Two alleged members of the credit card fraud gang that cost jewelers more than $1 million in losses have been arrested, according to the Jewelers’ Security Alliance.
The dual arrests came in separate incidents in Greensboro, N.C., and Houston after jewelers were alerted to the scam by JSA bulletins disseminated by the North Carolina Jewelers Association and Texas Jewelers Security Hotline.
In one instance, a retailer became suspicious of a customer and then saw his picture on the bulletin. After the suspect applied for a credit card, he was told that the company’s computers were down and left the store. The jeweler wrote down his license plate number, and the man was later arrested at another jewelry store.
Despite these arrests, JSA president John Kennedy advises jewelers to be on the lookout, noting that other gang members are still out there.
The group was made up of Asian men who typically apply for a store card with a fake driver’s license. The licenses bear the name of a real person with high credit garnered through identify theft.
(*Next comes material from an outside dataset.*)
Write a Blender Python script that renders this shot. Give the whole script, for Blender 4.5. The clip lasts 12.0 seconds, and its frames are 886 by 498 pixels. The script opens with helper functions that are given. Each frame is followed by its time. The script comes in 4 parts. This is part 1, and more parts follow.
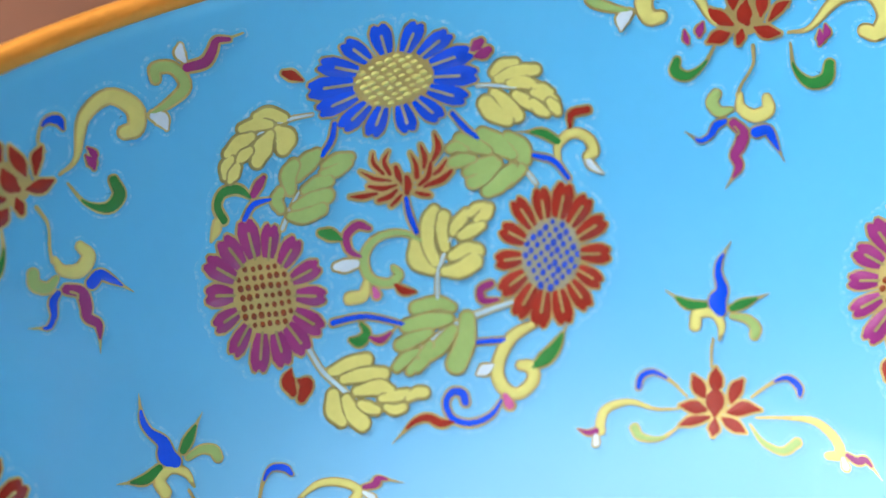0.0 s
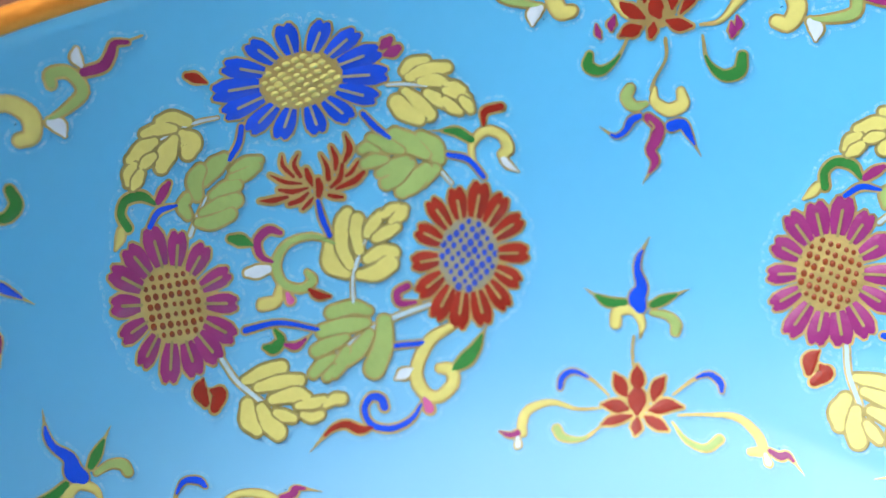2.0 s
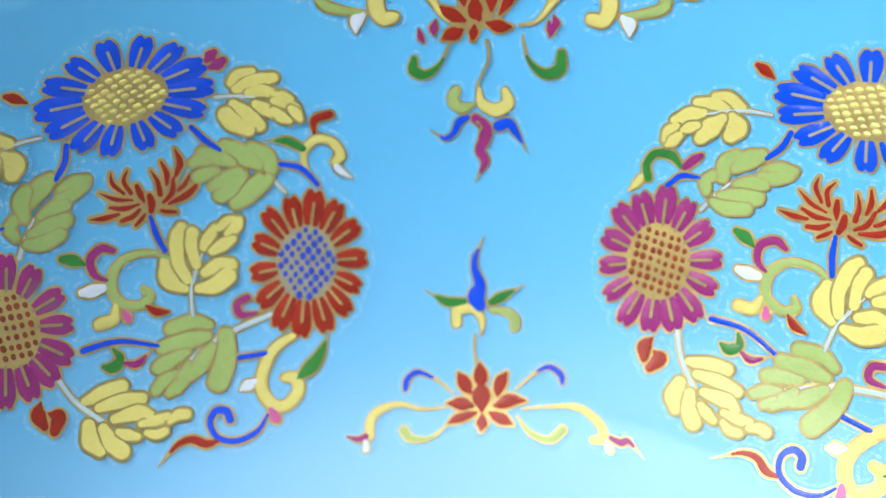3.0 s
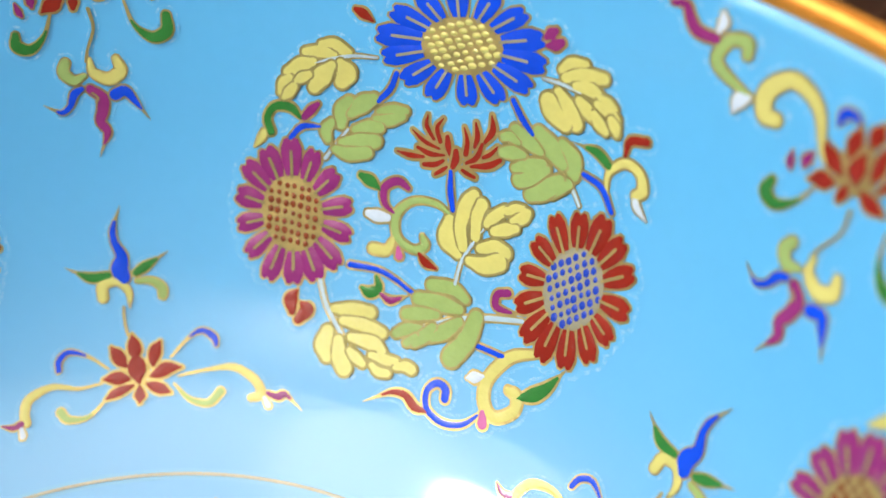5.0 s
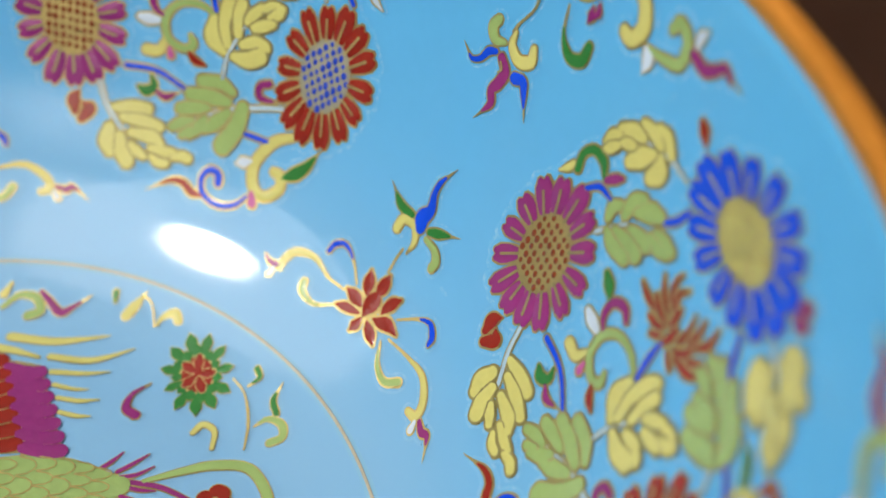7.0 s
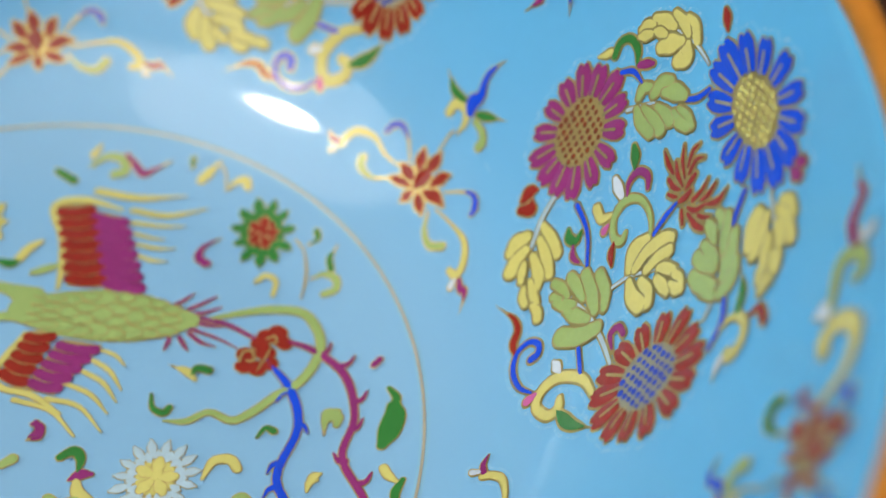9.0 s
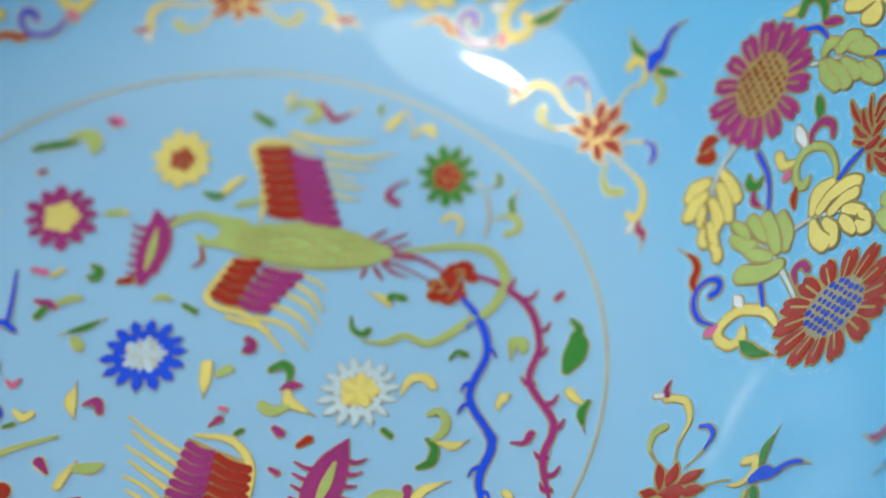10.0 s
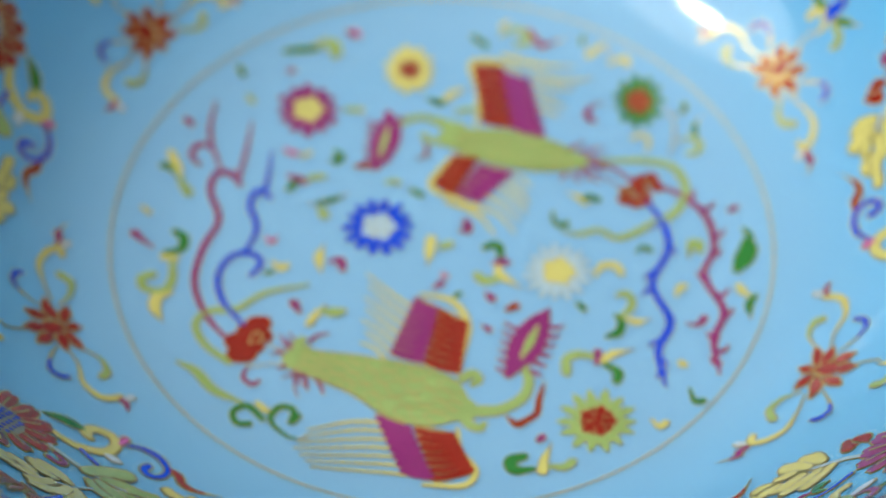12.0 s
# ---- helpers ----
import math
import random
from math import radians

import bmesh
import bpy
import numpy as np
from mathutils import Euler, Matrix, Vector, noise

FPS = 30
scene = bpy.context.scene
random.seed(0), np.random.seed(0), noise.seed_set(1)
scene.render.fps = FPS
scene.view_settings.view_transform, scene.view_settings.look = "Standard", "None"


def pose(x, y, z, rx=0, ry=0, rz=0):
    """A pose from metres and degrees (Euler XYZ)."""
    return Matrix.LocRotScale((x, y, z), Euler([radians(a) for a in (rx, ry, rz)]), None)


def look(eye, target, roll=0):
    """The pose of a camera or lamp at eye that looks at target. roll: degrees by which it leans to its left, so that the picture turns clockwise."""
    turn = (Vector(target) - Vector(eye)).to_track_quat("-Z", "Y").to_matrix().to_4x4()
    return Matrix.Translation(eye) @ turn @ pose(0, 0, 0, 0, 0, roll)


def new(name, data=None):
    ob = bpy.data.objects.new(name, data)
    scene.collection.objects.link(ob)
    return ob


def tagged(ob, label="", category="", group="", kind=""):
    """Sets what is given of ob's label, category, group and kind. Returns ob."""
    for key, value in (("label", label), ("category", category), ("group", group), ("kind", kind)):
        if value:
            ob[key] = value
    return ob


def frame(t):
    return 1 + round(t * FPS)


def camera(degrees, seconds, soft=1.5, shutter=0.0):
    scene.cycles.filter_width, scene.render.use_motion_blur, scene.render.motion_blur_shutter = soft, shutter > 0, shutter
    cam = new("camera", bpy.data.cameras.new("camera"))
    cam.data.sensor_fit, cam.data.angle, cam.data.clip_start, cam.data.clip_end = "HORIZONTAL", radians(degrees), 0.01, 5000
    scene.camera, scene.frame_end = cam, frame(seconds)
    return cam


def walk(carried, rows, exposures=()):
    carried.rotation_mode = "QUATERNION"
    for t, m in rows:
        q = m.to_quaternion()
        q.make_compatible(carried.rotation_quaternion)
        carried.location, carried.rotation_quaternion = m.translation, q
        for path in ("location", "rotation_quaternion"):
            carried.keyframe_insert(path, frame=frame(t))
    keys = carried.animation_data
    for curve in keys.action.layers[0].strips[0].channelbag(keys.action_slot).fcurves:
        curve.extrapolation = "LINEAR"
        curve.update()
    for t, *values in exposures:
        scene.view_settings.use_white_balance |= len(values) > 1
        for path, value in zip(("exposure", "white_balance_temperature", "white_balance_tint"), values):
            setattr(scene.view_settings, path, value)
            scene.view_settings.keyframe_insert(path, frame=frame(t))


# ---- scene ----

After the card is approved, the gang members would then buy a high-end watch with the phony card, sticking jewelers with the bill.
The fake licenses were so sophisticated that they would be nearly impossible for most jewelers to detect, says Kennedy.
“Some cops might be able to spot them, but I don’t think that a civilian could,” he says. “Still, jewelers should examine any documents carefully.”
He notes that GE Capital has been very cooperative with the investigation and covering jeweler chargebacks, but not every credit card company has.
“Jewelers should check the contract with their in-store credit program to see if they have coverage in identity-theft situations,” Kennedy says.